I have a table trx with following schema:
| id | p_id | | 1 | 1 | | 2 | 1 | | 3 | 4 | ... | 1000 | 2 |
where id is the transaction id and p_id the id of the person doing it.
I need to query trx so I get a table that allows me to plot an histogram of frequencies of transactions, that means, I want to know how many p_id did only 1 transaction, how many did 2, and so on.

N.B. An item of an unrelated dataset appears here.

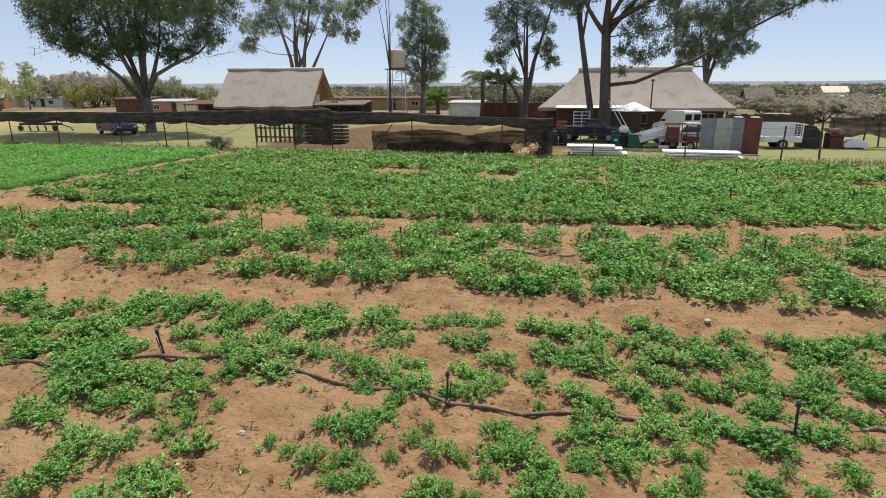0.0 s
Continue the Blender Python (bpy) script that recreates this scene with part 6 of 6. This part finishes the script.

I have to aggregate 11 and more transactions in a +10 bin:
| n_trx | bin_size | | 1 | 10 | | 2 | 18 | | 3 | 7 | ... | +10 | 26 |
I know that I need the CASE statement for the +10 thing, and I approached the task using two CTE:
WITH new_trx_history
AS (WITH trx_history
AS (SELECT p_id,
Count(DISTINCT id) AS n_trx
FROM trx
GROUP BY p_id)
SELECT CASE
WHEN n_trx < 11 THEN n_trx
ELSE '+10'
END AS n_trx,
Count(*) AS bin_size
FROM trx_history
GROUP BY n_trx)
SELECT n_trx,
Sum(bin_size)
FROM new_trx_history
GROUP BY n_trx;
I would like to know if there is a way to have a more direct approach than my actual (working) query.
Here is the SQLFiddle
Advertisement
Answer
You can use CASE in GROUP BY
WITH trx_history
AS (SELECT p_id,
Count(DISTINCT id) AS n_trx
FROM trx
GROUP BY p_id)
SELECT CASE
WHEN n_trx < 11 THEN n_trx
ELSE '+10'
END AS n_trx,
Count(*) AS bin_size
FROM trx_history
GROUP BY CASE
WHEN n_trx < 11 THEN n_trx
ELSE '+10'
END
;